Enfin, l’âge d’équilibre ce n’est pas seulement demander à certains de partir plus tard. C’est aussi permettre à beaucoup de partir plus tôt. Avec la réforme Touraine sur l’allongement de la durée, les Français doivent travailler 42, bientôt 43 ans, pour avoir le taux plein. Aujourd’hui, si vous n’avez pas tous vos trimestres, vous devez aller jusqu’à 67 ans. C’est le cas pour beaucoup de femmes et de personnes à la carrière professionnelle hachée. Demain, en même temps que l’âge d’équilibre remonte, on va faire baisser cet âge de 67 ans qui s’appelle aujourd’hui l’âge d’annulation de la décote et baisser significativement cet âge de 67 ans ce qui constitue, je le dis, un progrès social considérable.
Donc, je défends l’âge d’équilibre parce que je crois que c’est juste.
Par ailleurs, le Gouvernement est opposé à une baisse des pensions, comme à une hausse du coût du travail, qui se paye en chômage accru.

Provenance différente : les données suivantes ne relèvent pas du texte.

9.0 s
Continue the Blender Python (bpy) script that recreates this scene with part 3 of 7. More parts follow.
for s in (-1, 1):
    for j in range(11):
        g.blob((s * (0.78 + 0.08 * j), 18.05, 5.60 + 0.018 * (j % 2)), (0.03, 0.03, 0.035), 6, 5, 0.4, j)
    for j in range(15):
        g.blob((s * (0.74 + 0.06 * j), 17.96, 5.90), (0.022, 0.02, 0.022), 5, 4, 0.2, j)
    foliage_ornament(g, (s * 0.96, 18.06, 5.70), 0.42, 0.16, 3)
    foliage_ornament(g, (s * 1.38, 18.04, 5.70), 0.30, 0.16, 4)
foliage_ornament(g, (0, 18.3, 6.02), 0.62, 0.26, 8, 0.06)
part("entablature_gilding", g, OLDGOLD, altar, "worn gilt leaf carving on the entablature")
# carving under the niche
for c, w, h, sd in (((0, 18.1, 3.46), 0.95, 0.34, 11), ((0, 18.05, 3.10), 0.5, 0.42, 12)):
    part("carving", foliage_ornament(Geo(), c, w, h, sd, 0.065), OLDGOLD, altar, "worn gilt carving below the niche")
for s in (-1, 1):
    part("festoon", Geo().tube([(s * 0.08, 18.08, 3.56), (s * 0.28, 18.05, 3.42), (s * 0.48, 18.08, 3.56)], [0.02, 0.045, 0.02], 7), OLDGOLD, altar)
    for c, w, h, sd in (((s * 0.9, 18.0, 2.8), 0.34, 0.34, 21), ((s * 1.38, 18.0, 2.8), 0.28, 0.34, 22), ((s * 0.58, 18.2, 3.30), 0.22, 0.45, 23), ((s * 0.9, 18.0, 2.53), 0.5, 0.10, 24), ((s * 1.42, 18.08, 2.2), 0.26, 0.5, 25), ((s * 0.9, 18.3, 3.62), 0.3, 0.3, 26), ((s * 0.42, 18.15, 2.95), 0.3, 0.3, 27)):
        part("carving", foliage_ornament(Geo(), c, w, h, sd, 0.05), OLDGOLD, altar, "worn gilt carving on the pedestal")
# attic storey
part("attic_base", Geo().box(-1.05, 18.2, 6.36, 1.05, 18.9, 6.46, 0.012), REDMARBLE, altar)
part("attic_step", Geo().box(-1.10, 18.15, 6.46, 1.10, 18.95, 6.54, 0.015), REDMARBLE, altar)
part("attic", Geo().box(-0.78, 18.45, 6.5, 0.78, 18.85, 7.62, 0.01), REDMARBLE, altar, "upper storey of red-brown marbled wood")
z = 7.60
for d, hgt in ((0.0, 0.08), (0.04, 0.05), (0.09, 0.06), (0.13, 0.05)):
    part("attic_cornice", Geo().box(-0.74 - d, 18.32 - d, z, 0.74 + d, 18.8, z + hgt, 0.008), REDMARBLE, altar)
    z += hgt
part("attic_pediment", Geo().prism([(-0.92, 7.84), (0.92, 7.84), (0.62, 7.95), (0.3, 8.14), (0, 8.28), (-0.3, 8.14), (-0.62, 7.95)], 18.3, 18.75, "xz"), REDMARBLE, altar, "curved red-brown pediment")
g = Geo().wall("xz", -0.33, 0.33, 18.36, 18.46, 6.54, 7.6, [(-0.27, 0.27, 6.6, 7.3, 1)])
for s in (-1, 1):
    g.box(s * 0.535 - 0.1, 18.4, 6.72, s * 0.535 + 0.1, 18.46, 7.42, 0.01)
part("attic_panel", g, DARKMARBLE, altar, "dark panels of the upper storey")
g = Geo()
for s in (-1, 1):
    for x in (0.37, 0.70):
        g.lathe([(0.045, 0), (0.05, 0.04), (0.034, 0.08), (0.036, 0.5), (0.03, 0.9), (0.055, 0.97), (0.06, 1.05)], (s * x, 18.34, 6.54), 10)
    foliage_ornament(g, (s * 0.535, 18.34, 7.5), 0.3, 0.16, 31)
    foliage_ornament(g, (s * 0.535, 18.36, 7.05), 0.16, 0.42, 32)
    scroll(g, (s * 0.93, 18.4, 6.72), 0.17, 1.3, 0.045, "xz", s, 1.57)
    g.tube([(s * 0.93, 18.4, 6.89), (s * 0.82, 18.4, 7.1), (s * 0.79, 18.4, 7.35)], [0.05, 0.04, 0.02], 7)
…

Mais ceci étant dit, ça ne veut pas dire qu’il n’y a que l’âge d’équilibre. Il y a des marges de manœuvre, elles ne sont pas immenses, nous le savons tous, mais elles existent. Je propose aux organisations syndicales d’en discuter.

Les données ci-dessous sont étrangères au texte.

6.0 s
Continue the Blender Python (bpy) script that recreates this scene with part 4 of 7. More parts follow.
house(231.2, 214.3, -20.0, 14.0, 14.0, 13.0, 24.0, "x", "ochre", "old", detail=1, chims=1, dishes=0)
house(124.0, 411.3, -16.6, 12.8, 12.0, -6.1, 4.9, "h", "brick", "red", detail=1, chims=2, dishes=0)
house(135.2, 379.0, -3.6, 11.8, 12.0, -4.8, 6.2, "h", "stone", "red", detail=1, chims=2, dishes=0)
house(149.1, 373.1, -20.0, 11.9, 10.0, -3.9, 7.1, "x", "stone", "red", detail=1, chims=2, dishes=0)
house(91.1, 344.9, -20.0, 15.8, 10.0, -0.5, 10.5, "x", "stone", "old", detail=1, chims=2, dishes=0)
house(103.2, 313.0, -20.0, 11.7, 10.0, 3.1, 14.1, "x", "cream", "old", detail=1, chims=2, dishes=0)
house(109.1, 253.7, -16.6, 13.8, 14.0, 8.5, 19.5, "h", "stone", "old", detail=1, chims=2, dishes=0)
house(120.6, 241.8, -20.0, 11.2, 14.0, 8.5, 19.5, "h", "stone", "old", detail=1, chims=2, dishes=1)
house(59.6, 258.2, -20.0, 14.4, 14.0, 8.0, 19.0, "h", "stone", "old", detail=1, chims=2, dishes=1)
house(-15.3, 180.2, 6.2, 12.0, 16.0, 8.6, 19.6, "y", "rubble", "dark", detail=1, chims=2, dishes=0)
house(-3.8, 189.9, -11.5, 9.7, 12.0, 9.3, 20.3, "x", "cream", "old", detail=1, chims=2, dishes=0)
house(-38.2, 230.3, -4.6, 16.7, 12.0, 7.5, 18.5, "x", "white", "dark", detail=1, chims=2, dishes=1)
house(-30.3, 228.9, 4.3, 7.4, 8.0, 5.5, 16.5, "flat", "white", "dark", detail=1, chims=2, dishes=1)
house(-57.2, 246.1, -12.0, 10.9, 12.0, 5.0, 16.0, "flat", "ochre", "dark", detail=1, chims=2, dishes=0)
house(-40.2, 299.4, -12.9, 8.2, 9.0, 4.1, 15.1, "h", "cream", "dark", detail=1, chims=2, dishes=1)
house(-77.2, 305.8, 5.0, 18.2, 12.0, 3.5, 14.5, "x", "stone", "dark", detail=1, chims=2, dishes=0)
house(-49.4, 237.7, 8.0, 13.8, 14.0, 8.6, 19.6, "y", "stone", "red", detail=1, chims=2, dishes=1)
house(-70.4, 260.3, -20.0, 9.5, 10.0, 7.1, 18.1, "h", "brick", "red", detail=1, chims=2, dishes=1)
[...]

La deuxième critique que j’ai entendue de nos partenaires c’est que l’âge d’équilibre serait trop uniforme, 64 ans pour tout le monde.
Les discussions que nous ouvrons avec les partenaires sociaux doivent justement permettre de personnaliser, d’individualiser davantage les trajectoires de départ à la retraite : le dispositif des carrières longue, la reconnaissance de la pénibilité et des situations de handicap, le développement de la retraite-progressive, tout cela participera d’une prise en compte des parcours et des carrières de chacun dans l’âge de départ à taux plein. C’est évidemment important car c’est un élément de réponse, sur lequel nous sommes disposés à travailler avec les organisations syndicales, qui permet d’éviter le caractère aveugle dénoncé par certains de l’âge d’équilibre.
On peut s’inspirer également des mécanismes que les partenaires sociaux ont eux-mêmes choisis lorsqu’il s’est agi de réformer l’AGIRC ARRCO.
Pour résumer, il me semble que nous pouvons tomber d’accord avec les organisations qui soutiennent la mise en place du système universel, pour améliorer encore le projet et sur la nécessité de construire l’équilibre, mais qu’il reste des désaccords, des désaccords réels même, sur la méthode et la façon d’y parvenir. Je crois au dialogue social et je ferai une proposition de programme de travail aux organisations intéressées pour pouvoir avancer avec elles sur ces deux thèmes.
Des avancées sont actées. Des chantiers sont ouverts.
Des désaccords persistent, mais avec une volonté de les surmonter.
Il est donc important que le dialogue social continue au mois de janvier.
D’ici là, des millions de Français vont prendre des vacances et profiter de la trêve de Noël pour retrouver leur famille. Je souhaite qu’ils puissent le faire dans de bonnes conditions. Nous mettons tout en œuvre pour que cela soit le cas.
Les avancées que nous venons de consacrer doivent permettre une reprise du travail dans les entreprises de transport public. Je connais l’attachement des salariés de ces entreprises à la continuité du service public. Et à la notion d’intérêt général. J’en appelle donc à la responsabilité de chacun pour permettre très vite aux millions de Français qui le souhaitent, de rejoindre leur famille en cette fin d’année.